The Nomic, as weird as it looked, climbed like nothing I had ever experienced. It was an instant jump in my previous climbing ability, while still weak and fat. The ice grades that I had done with some real effort in the '80s I was repeating now with less strength, with ease. Truly amazing to me that gear (the new screws and clothing were obviously a big help too) had made such a difference.

I was so impressed with the Nomics that I started taking them anywhere there might be ice to climb. And interesting enough my bet payed off. I was now climbing mixed stuff harder than anything I had done previous and again with less effort.





The high clearance shaft allows a high dagger position that is best used to cover moderate alpine terrain quickly. In tight mixed (or vertical ice) being able to match on the shaft of a single tool allows fewer placements. The double grips on the Nomic really began to shine for me. And they hooked so easily. I cut my swings on a pitch in 1/2 no matter what the terrain




And I seldom missed a shaft spike in the alpine.

Last season, the newest 2nd generation Black Diamond Fusion showed up. BD delivered a very similar tool in performance as the Nomic. It came with a hammer and spike already attached. Smart guys at BD. The Fusion pretty much eliminated the weakness of the Nomic design. Each has subtle advantages over the other I think.

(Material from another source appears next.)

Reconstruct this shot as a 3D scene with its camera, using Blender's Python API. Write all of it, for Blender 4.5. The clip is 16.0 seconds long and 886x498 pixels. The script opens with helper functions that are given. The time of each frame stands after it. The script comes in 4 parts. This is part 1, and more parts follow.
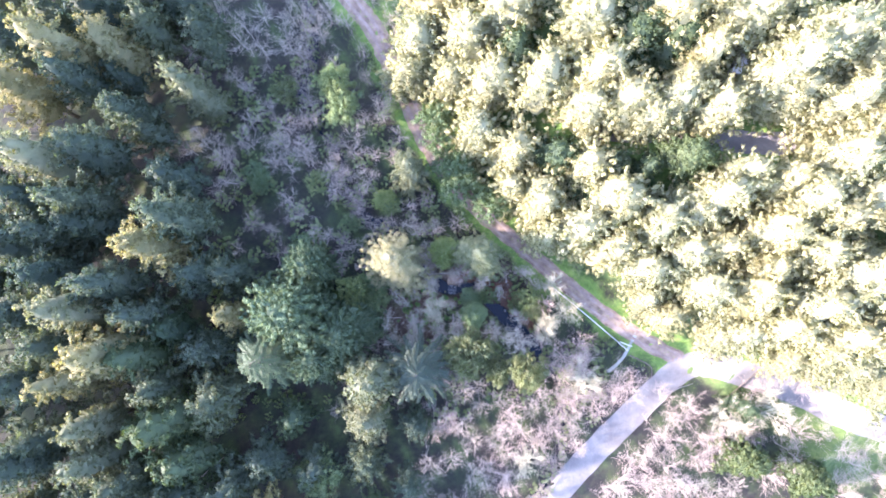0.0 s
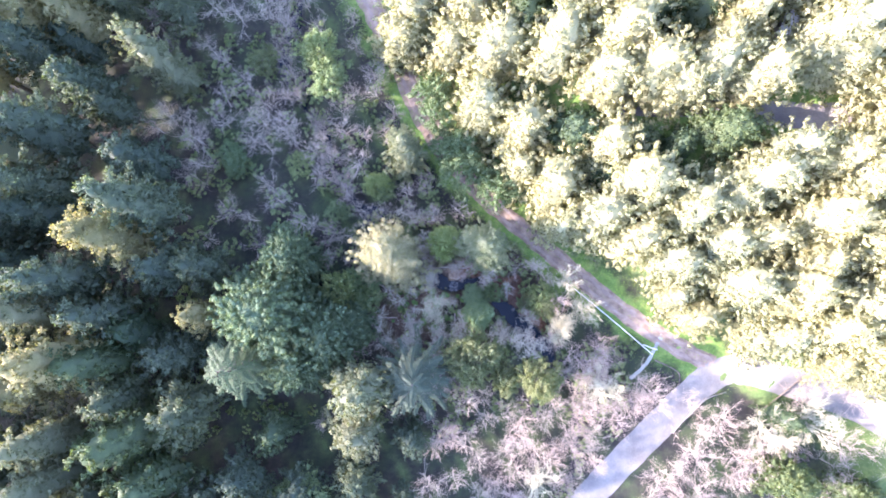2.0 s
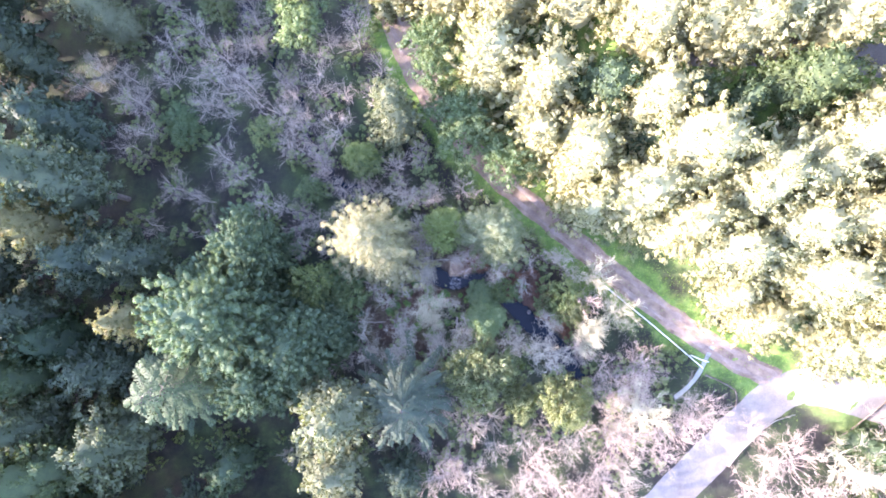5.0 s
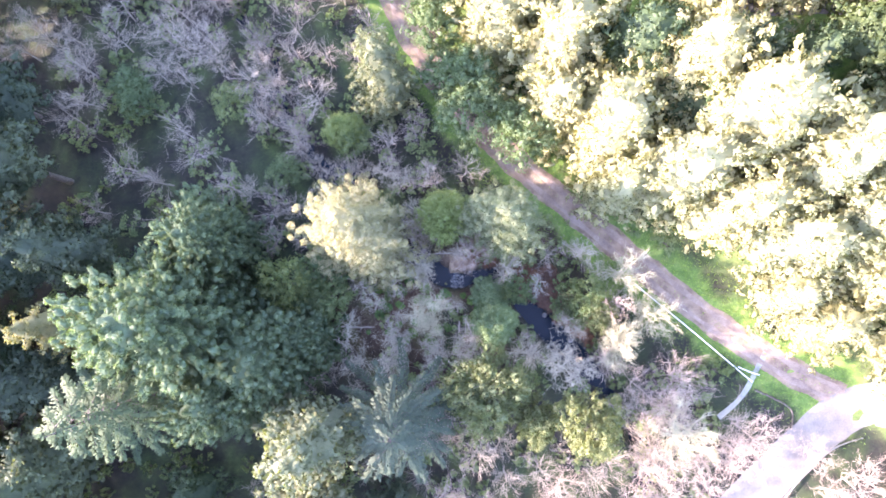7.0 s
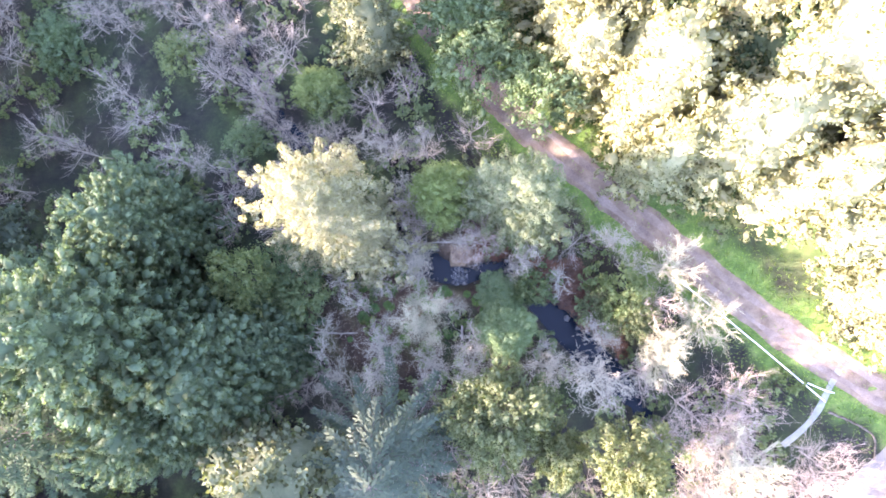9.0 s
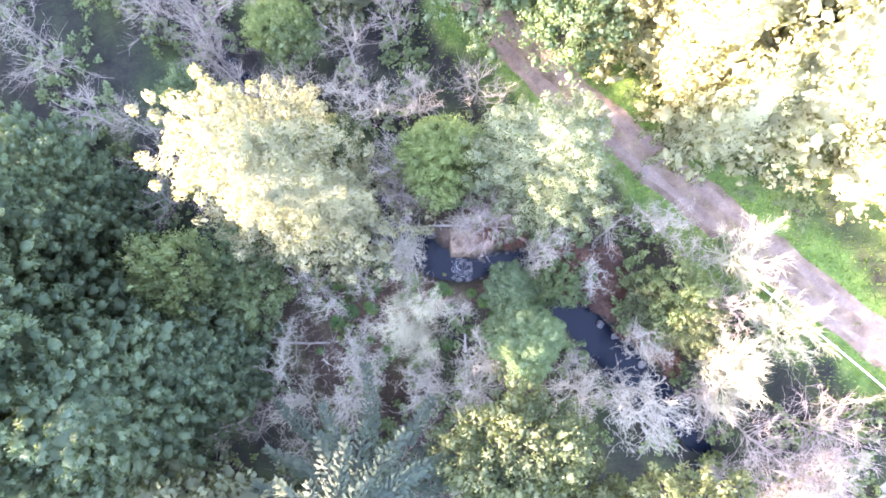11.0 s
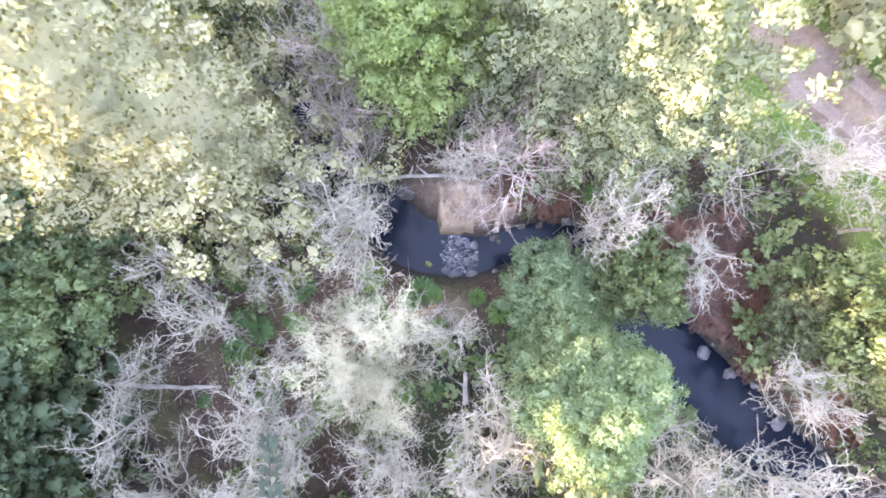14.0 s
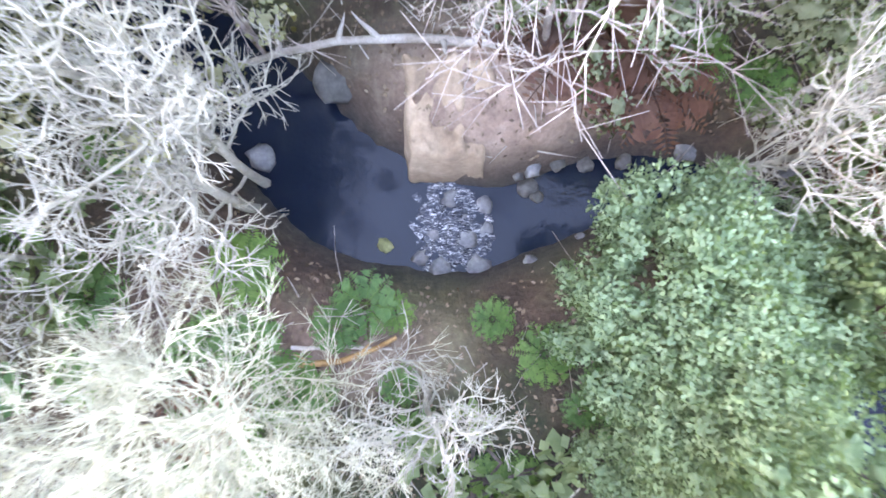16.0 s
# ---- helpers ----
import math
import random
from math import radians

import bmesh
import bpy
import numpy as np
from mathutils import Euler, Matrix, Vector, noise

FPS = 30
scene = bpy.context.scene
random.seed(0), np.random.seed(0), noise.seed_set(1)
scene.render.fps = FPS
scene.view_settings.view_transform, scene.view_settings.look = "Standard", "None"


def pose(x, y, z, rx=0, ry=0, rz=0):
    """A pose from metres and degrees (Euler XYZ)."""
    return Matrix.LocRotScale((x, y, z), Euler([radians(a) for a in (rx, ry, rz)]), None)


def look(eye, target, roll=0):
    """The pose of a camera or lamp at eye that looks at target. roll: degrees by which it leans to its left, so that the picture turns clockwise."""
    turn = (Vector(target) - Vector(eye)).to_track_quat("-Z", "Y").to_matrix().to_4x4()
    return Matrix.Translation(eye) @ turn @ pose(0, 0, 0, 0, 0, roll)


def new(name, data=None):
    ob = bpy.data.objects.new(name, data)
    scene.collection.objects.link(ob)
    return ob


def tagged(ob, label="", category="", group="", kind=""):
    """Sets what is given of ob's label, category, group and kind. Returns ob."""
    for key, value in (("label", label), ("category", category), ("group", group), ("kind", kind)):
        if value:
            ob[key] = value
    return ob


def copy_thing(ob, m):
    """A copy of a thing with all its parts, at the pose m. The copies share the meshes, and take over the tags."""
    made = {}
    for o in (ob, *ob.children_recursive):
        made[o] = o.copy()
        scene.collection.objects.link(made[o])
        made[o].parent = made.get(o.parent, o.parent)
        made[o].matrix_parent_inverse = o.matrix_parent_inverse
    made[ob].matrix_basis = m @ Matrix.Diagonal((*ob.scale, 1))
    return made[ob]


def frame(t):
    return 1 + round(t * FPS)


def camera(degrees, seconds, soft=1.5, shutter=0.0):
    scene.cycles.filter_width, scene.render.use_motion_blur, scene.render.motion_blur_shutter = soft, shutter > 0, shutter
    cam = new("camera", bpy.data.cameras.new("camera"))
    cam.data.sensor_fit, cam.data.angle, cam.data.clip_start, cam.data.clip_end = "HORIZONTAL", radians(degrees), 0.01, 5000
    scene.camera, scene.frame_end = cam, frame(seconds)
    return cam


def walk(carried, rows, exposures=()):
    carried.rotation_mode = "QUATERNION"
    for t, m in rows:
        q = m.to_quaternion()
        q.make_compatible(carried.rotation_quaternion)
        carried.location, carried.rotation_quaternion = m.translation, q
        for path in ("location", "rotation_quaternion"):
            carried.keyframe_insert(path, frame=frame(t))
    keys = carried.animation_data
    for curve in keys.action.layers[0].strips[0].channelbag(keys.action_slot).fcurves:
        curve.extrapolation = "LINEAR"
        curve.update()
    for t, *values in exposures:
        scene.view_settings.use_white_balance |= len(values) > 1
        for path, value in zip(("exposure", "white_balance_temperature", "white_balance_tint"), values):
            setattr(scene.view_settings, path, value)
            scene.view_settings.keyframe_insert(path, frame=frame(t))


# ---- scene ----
cam = camera(72.0, 16.0, soft=1.7, shutter=0.25)
METRES, EYE, TILT, LEAN, TURN = 110.0, 122.0, -85.63, 0.0, 0.0
ROWS = [
    (0.0, 0.00000, 0.0000, 0.00000, -0.000, 0.000, -0.00),
    (0.5, -0.00022, 0.0316, -0.00269, 0.029, -0.051, 0.02),
    (1.0, 0.00029, 0.0633, -0.00538, 0.051, -0.124, 0.04),
    (1.5, 0.00124, 0.0951, -0.00799, 0.080, -0.182, 0.05),
    (2.0, 0.00145, 0.1265, -0.01046, 0.109, -0.232, 0.09),
    (2.5, 0.00196, 0.1577, -0.01250, 0.138, -0.283, 0.11),
    (3.0, 0.00240, 0.1885, -0.01497, 0.160, -0.320, 0.12),
    (3.5, 0.00291, 0.2194, -0.01729, 0.203, -0.363, 0.16),
    (4.0, 0.00356, 0.2511, -0.01969, 0.247, -0.400, 0.13),
    (6.5, 0.00618, 0.4048, -0.03117, 0.429, -0.363, 0.14),
    (7.0, 0.00661, 0.4359, -0.03407, 0.487, -0.421, 0.15),
    (7.5, 0.00705, 0.4662, -0.03633, 0.523, -0.487, 0.13),
    (8.0, 0.00770, 0.4974, -0.03829, 0.581, -0.574, 0.16),
    (8.5, 0.00806, 0.5289, -0.04083, 0.632, -0.639, 0.13),
    (9.0, 0.00806, 0.5605, -0.04301, 0.668, -0.697, 0.11),
    (11.5, 0.00974, 0.7113, -0.05536, 0.799, -0.894, 0.00),
    (12.0, 0.01046, 0.7414, -0.05725, 0.792, -0.879, -0.02),
    (12.5, 0.01075, 0.7723, -0.05994, 0.734, -0.857, -0.03),
    (13.0, 0.01119, 0.8028, -0.06241, 0.683, -0.872, -0.06),
    (13.5, 0.01162, 0.8334, -0.06517, 0.661, -0.777, -0.07),
    (14.0, 0.01242, 0.8645, -0.06749, 0.625, -0.894, -0.07),
    (14.5, 0.01300, 0.8957, -0.06967, 0.552, -0.981, -0.12),
    (15.0, 0.01359, 0.9280, -0.07185, 0.356, -0.901, -0.19),
    (15.5, 0.01489, 0.9615, -0.07425, 0.494, -0.901, -0.20),
    (16.0, 0.01569, 0.9941, -0.07621, 0.523, -0.865, -0.22),
]
EXPOSURES = [(0.0, 3.9, 5980, 32), (4.0, 4.1, 6060, 33), (7.0, 4.28, 6520, 34), (9.0, 4.44, 6640, 34), (11.5, 5.05, 7120, 33), (12.5, 5.14, 7420, 33), (14.5, 5.27, 8000, 33), (15.5, 5.55, 8050, 34), (16.0, 5.6, 7950, 28)]
walk(cam, [(t, pose(0, 0, EYE, TILT, LEAN, TURN) @ pose(METRES * x, METRES * y, METRES * z, 90 + pitch, roll, yaw)) for t, x, y, z, yaw, pitch, roll in ROWS],
     EXPOSURES)

# ---------------------------------------------------------------- light
SUN_FROM = Vector((-0.99, -0.12, 0.0)).normalized()
SUN_UP = radians(23.0)
world = bpy.data.worlds.new("sky")
scene.world = world
world.use_nodes = True
wn = world.node_tree
sky = wn.nodes.new("ShaderNodeTexSky")
sky.sky_type = "NISHITA"
sky.sun_disc = False
sky.sun_elevation = SUN_UP
sky.sun_rotation = math.atan2(SUN_FROM.x, SUN_FROM.y)
sky.air_density, sky.dust_density = 1.0, 0.6
wn.nodes["Background"].inputs["Strength"].default_value = 0.15
wn.links.new(sky.outputs["Color"], wn.nodes["Background"].inputs["Color"])

sun_data = bpy.data.lights.new("sun", "SUN")
sun_data.energy, sun_data.angle, sun_data.color = 2.2, radians(0.8), (1.0, 0.91, 0.76)
sun = new("sun", sun_data)
sun_way = SUN_FROM * math.cos(SUN_UP) + Vector((0, 0, math.sin(SUN_UP)))
sun.matrix_world = look(sun_way * 200, (0, 0, 0))


# ---------------------------------------------------------------- materials
def nodes_of(name):
    m = bpy.data.materials.new(name)
    m.use_nodes = True
    t = m.node_tree
    for n in list(t.nodes):
        t.nodes.remove(n)
    out = t.nodes.new("ShaderNodeOutputMaterial")
    return m, t, out


def link(t, a, b):
    t.links.new(a, b)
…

Petzl followed up this year with a hammer, adze and new pommel for the Nomic. And 2 complete new tool designs based on the Nomic followed. Again the newest tool, the 2nd gen. Ergo, is a very radical shape. The Ergo's shape has yet to be proven but I think it might be much better than first impression, just as the Fusion, Nomic, Quark and Cobra were before it.
New tools and crampon designs aren't done by a long shot....more to come in near future!